- EXERCISE DETAILS: Drop every picture, then transcribe the remaining data exactly.

....

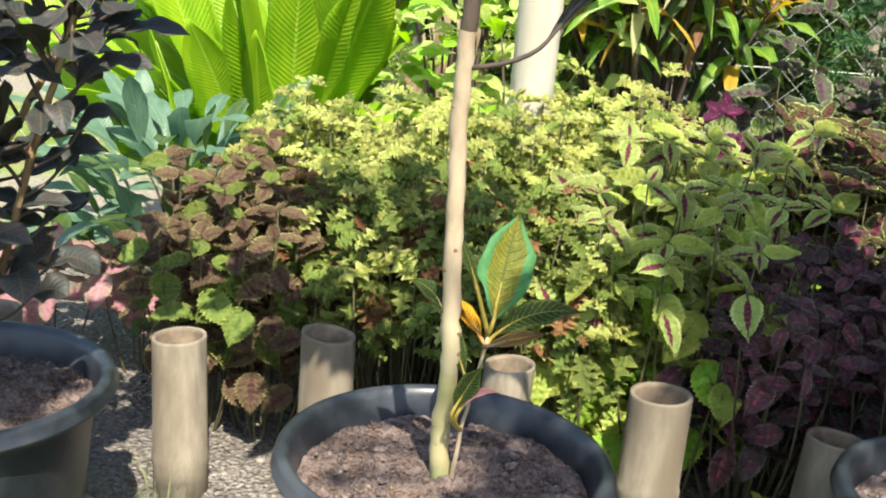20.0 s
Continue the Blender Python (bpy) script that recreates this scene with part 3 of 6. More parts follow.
def blade(base, mid, tip, width, normal, rng, ns=14, nc=6, fold=0.22, wave=0.06, swell=0.0, thick=0.0008, tooth=0.0, point=1.0, curl=0.0, tear=0.0, roll=0.0):
    """A leaf blade with two faces along a curve. normal: the way that its face looks. swell: > 0 widest past the middle."""
    pts = bezier(base, mid, tip, ns)
    s = np.linspace(0, 1, ns + 1)
    tan = unit(np.gradient(pts, axis=0))
    nn = np.array(normal, float)[None] - (tan @ np.array(normal, float))[:, None] * tan
    nn = unit(nn)
    side = np.cross(tan, nn)
    q = s ** (1.0 + swell)
    prof = np.sin(np.pi * np.clip(q, 0, 1)) ** 0.72 * (1 - 0.12 * s)
    prof = np.maximum(prof * np.clip((1 - s) * 7 / max(point, 0.2), 0, 1) ** 0.42, 0.0)
    prof[0], prof[-1] = 0.06, 0.02
    prof /= prof.max()
    a = np.linspace(-1, 1, nc + 1)
    ph = rng.uniform(0, 6.28, 4)
    lift = fold * np.abs(a)[None] ** 1.3 * (1 - 0.4 * s[:, None])
    ripple = 1.25 * wave * np.abs(a)[None] ** 2 * (np.sin(s[:, None] * 11 + ph[0] + 1.7 * np.sign(a)[None]) + 0.6 * np.sin(s[:, None] * 21 + ph[1] - 2 * np.sign(a)[None]))
    droop = -curl * np.abs(a)[None] ** 2 * np.sin(np.pi * s)[:, None]
    half = 0.5 * width * prof
    if tooth > 0:
        zig = 1 - tooth * (np.arange(ns + 1) % 2)
        edge = np.where(np.abs(a)[None] > 0.99, zig[:, None], 1.0)
    else:
        edge = 1 + 0.06 * np.abs(a)[None] * np.sin(s[:, None] * 15 + ph[2] + np.sign(a)[None])
    x = a[None] * half[:, None] * edge
    z = (lift + ripple + droop) * half[:, None]
    top = pts[:, None] + side[:, None] * x[..., None] + nn[:, None] * z[..., None]
    if roll > 0:  # one margin turned over along the blade
        h = int(np.argmin(np.abs(a + 0.45)))
        for j in range(h):
            off = (x[:, h] - x[:, j]) * np.sin(np.pi * s) ** 0.3
            ang = roll * np.minimum(1, (a[h] - a[j]) / 0.3) * np.sin(np.pi * s) ** 0.5
            top[:, j] = top[:, h] - side * (off * np.cos(ang))[:, None] + nn * (off * np.sin(ang))[:, None]
    w = nc + 1
    uv = np.stack([np.broadcast_to((a + 1) / 2, (ns + 1, w)), np.broadcast_to(s[:, None], (ns + 1, w))], -1).reshape(-1, 2)
    f = [(i * w + j, i * w + j + 1, (i + 1) * w + j + 1, (i + 1) * w + j) for i in range(ns) for j in range(nc)]
    if tear > 0:
        # the blade splits along its ribs into strips that hang apart
        drop = [[], []]
        for sd in (0, 1):
            cuts = np.flatnonzero(rng.random(ns) < tear)
            seg = np.searchsorted(cuts, np.arange(ns + 1), side="left")
            low = rng.uniform(0, 1, ns + 2)[seg]
            cols = np.flatnonzero(np.sign(a) == (-1, 1)[sd])
            for j in cols:
                top[:, j] -= nn * (low * 0.5 * abs(a[j]) ** 2 * half)[:, None] + np.array([0, 0, 1.0]) * (low * 0.25 * abs(a[j]) ** 2 * half)[:, None]
            drop[sd] = set(cuts.tolist())
        f = [q4 for k, q4 in enumerate(f) if not (k // nc in drop[0 if k % nc < nc // 2 else 1] and 1 <= abs(k % nc - (nc - 1) / 2))]
    v = top.reshape(-1, 3)
    if thick <= 0 or tear > 0:
        return v, f, uv, [0] * len(f)
    turn = np.ones((ns + 1, nc + 1, 1))
    if roll > 0:
        turn[:, :h] = -1
    low = (top - nn[:, None] * thick * turn).reshape(-1, 3)
    k = len(v)
    g2 = [tuple(i + k for i in q4)[::-1] for q4 in f]
    rim = []
    if tear <= 0:
        loop = [i * w for i in range(ns + 1)] + [ns * w + j for j in range(1, w)] + [i * w + nc for i in range(ns - 1, -1, -1)] + [j for j in range(nc - 1, 0, -1)]
        rim = [(p0, p1, p1 + k, p0 + k) for p0, p1 in zip(loop, loop[1:] + loop[:1])]
    return np.concatenate([v, low]), f + g2 + rim, np.concatenate([uv, uv]), [0] * len(f) + [1] * len(g2) + [0] * len(rim)


RNG = np.random.default_rng(7)


REACH = {}


def croton_leaf(plant, style, base, mid, tip, width, normal, fold=None, roll=0.0):
    """One croton leaf with its stalk, which runs from the plant's stem into the midrib."""
    swell = {"sp": 0.45, "os": 0.35, "ro": 0.3, "br": 0.3, "bo": 0.35, "dm": 0.15, "yo": 0.2, "dr": -0.4}.get(style, 0.12)
    length = np.linalg.norm(np.subtract(tip, base))
    v, f, uv, sl = blade(base, mid, tip, width * 1.02, normal, RNG, 22, 8, RNG.uniform(0.22, 0.46) if fold is None else fold, RNG.uniform(0.06, 0.13), swell, 0.0007, point=0.9 if style in ("os", "bo", "br", "sp") else 2.3, curl=RNG.uniform(0, 0.12), roll=roll)
    leaf = part("leaf", mesh("leaf", v, f, uv, True, sl), [LEAF[style], UNDER[style]], plant)
    stem = STEMS[plant.name]
    pts = bezier(base, mid, tip, 10)
    b = np.array(base)
    # the stalk's foot: on the stem, below the blade
    start = pts[1] - pts[0]
    gap = np.linalg.norm(stem - b, axis=1).min()
    reach = REACH.get(plant.name, 0.0) if b[2] > 0.8 else 0.0
    aim = b - unit(start) * 0.6 * gap - np.array([0, 0, (0.1 if plant.name in REACH and 0.6 < b[2] < 0.8 else 0.55) * gap + reach])
    foot = stem[np.argmin(np.linalg.norm(stem - aim, axis=1))]
    ctrl = b - unit(start) * 0.35 * np.linalg.norm(foot - b)
    st = bezier(foot, 0.25 * foot + 0.5 * ctrl + 0.25 * b, b, 6)
    under = pts[1:8] - np.array(normal) * 0.0012
    line = np.concatenate([st, under])
    k = 0.66 if gap > 0.1 else 0.9
    r = np.concatenate([np.linspace(0.0027, 0.0021, 7) * k, np.linspace(0.0019, 0.0007, 7)])
    tv, tf, tu = tube(line, r, 6)
    stalk = "petiole_dark" if style in ("dk", "dm", "bl2", "pu", "sp") else "petiole_red" if style in ("ro", "rn", "gr", "br", "os") else "petiole"
    if gap > 0.1 and stalk == "petiole":
        stalk = "petiole_red"
    part("petiole", mesh("petiole", tv, tf, tu), M[stalk], leaf)
    return leaf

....

- ANSWER TO THIS PROBLEM:
20.0 s
Continue the Blender Python (bpy) script that recreates this scene with part 3 of 6. More parts follow.
def blade(base, mid, tip, width, normal, rng, ns=14, nc=6, fold=0.22, wave=0.06, swell=0.0, thick=0.0008, tooth=0.0, point=1.0, curl=0.0, tear=0.0, roll=0.0):
    """A leaf blade with two faces along a curve. normal: the way that its face looks. swell: > 0 widest past the middle."""
    pts = bezier(base, mid, tip, ns)
    s = np.linspace(0, 1, ns + 1)
    tan = unit(np.gradient(pts, axis=0))
    nn = np.array(normal, float)[None] - (tan @ np.array(normal, float))[:, None] * tan
    nn = unit(nn)
    side = np.cross(tan, nn)
    q = s ** (1.0 + swell)
    prof = np.sin(np.pi * np.clip(q, 0, 1)) ** 0.72 * (1 - 0.12 * s)
    prof = np.maximum(prof * np.clip((1 - s) * 7 / max(point, 0.2), 0, 1) ** 0.42, 0.0)
    prof[0], prof[-1] = 0.06, 0.02
    prof /= prof.max()
    a = np.linspace(-1, 1, nc + 1)
    ph = rng.uniform(0, 6.28, 4)
    lift = fold * np.abs(a)[None] ** 1.3 * (1 - 0.4 * s[:, None])
    ripple = 1.25 * wave * np.abs(a)[None] ** 2 * (np.sin(s[:, None] * 11 + ph[0] + 1.7 * np.sign(a)[None]) + 0.6 * np.sin(s[:, None] * 21 + ph[1] - 2 * np.sign(a)[None]))
    droop = -curl * np.abs(a)[None] ** 2 * np.sin(np.pi * s)[:, None]
    half = 0.5 * width * prof
    if tooth > 0:
        zig = 1 - tooth * (np.arange(ns + 1) % 2)
        edge = np.where(np.abs(a)[None] > 0.99, zig[:, None], 1.0)
    else:
        edge = 1 + 0.06 * np.abs(a)[None] * np.sin(s[:, None] * 15 + ph[2] + np.sign(a)[None])
    x = a[None] * half[:, None] * edge
    z = (lift + ripple + droop) * half[:, None]
    top = pts[:, None] + side[:, None] * x[..., None] + nn[:, None] * z[..., None]
    if roll > 0:  # one margin turned over along the blade
        h = int(np.argmin(np.abs(a + 0.45)))
        for j in range(h):
            off = (x[:, h] - x[:, j]) * np.sin(np.pi * s) ** 0.3
            ang = roll * np.minimum(1, (a[h] - a[j]) / 0.3) * np.sin(np.pi * s) ** 0.5
            top[:, j] = top[:, h] - side * (off * np.cos(ang))[:, None] + nn * (off * np.sin(ang))[:, None]
    w = nc + 1
    uv = np.stack([np.broadcast_to((a + 1) / 2, (ns + 1, w)), np.broadcast_to(s[:, None], (ns + 1, w))], -1).reshape(-1, 2)
    f = [(i * w + j, i * w + j + 1, (i + 1) * w + j + 1, (i + 1) * w + j) for i in range(ns) for j in range(nc)]
    if tear > 0:
        # the blade splits along its ribs into strips that hang apart
        drop = [[], []]
        for sd in (0, 1):
            cuts = np.flatnonzero(rng.random(ns) < tear)
            seg = np.searchsorted(cuts, np.arange(ns + 1), side="left")
            low = rng.uniform(0, 1, ns + 2)[seg]
            cols = np.flatnonzero(np.sign(a) == (-1, 1)[sd])
            for j in cols:
                top[:, j] -= nn * (low * 0.5 * abs(a[j]) ** 2 * half)[:, None] + np.array([0, 0, 1.0]) * (low * 0.25 * abs(a[j]) ** 2 * half)[:, None]
            drop[sd] = set(cuts.tolist())
        f = [q4 for k, q4 in enumerate(f) if not (k // nc in drop[0 if k % nc < nc // 2 else 1] and 1 <= abs(k % nc - (nc - 1) / 2))]
    v = top.reshape(-1, 3)
    if thick <= 0 or tear > 0:
        return v, f, uv, [0] * len(f)
    turn = np.ones((ns + 1, nc + 1, 1))
    if roll > 0:
        turn[:, :h] = -1
    low = (top - nn[:, None] * thick * turn).reshape(-1, 3)
    k = len(v)
    g2 = [tuple(i + k for i in q4)[::-1] for q4 in f]
    rim = []
    if tear <= 0:
        loop = [i * w for i in range(ns + 1)] + [ns * w + j for j in range(1, w)] + [i * w + nc for i in range(ns - 1, -1, -1)] + [j for j in range(nc - 1, 0, -1)]
        rim = [(p0, p1, p1 + k, p0 + k) for p0, p1 in zip(loop, loop[1:] + loop[:1])]
    return np.concatenate([v, low]), f + g2 + rim, np.concatenate([uv, uv]), [0] * len(f) + [1] * len(g2) + [0] * len(rim)


RNG = np.random.default_rng(7)


REACH = {}


def croton_leaf(plant, style, base, mid, tip, width, normal, fold=None, roll=0.0):
    """One croton leaf with its stalk, which runs from the plant's stem into the midrib."""
    swell = {"sp": 0.45, "os": 0.35, "ro": 0.3, "br": 0.3, "bo": 0.35, "dm": 0.15, "yo": 0.2, "dr": -0.4}.get(style, 0.12)
    length = np.linalg.norm(np.subtract(tip, base))
    v, f, uv, sl = blade(base, mid, tip, width * 1.02, normal, RNG, 22, 8, RNG.uniform(0.22, 0.46) if fold is None else fold, RNG.uniform(0.06, 0.13), swell, 0.0007, point=0.9 if style in ("os", "bo", "br", "sp") else 2.3, curl=RNG.uniform(0, 0.12), roll=roll)
    leaf = part("leaf", mesh("leaf", v, f, uv, True, sl), [LEAF[style], UNDER[style]], plant)
    stem = STEMS[plant.name]
    pts = bezier(base, mid, tip, 10)
    b = np.array(base)
    # the stalk's foot: on the stem, below the blade
    start = pts[1] - pts[0]
    gap = np.linalg.norm(stem - b, axis=1).min()
    reach = REACH.get(plant.name, 0.0) if b[2] > 0.8 else 0.0
    aim = b - unit(start) * 0.6 * gap - np.array([0, 0, (0.1 if plant.name in REACH and 0.6 < b[2] < 0.8 else 0.55) * gap + reach])
    foot = stem[np.argmin(np.linalg.norm(stem - aim, axis=1))]
    ctrl = b - unit(start) * 0.35 * np.linalg.norm(foot - b)
    st = bezier(foot, 0.25 * foot + 0.5 * ctrl + 0.25 * b, b, 6)
    under = pts[1:8] - np.array(normal) * 0.0012
    line = np.concatenate([st, under])
    k = 0.66 if gap > 0.1 else 0.9
    r = np.concatenate([np.linspace(0.0027, 0.0021, 7) * k, np.linspace(0.0019, 0.0007, 7)])
    tv, tf, tu = tube(line, r, 6)
    stalk = "petiole_dark" if style in ("dk", "dm", "bl2", "pu", "sp") else "petiole_red" if style in ("ro", "rn", "gr", "br", "os") else "petiole"
    if gap > 0.1 and stalk == "petiole":
        stalk = "petiole_red"
    part("petiole", mesh("petiole", tv, tf, tu), M[stalk], leaf)
    return leaf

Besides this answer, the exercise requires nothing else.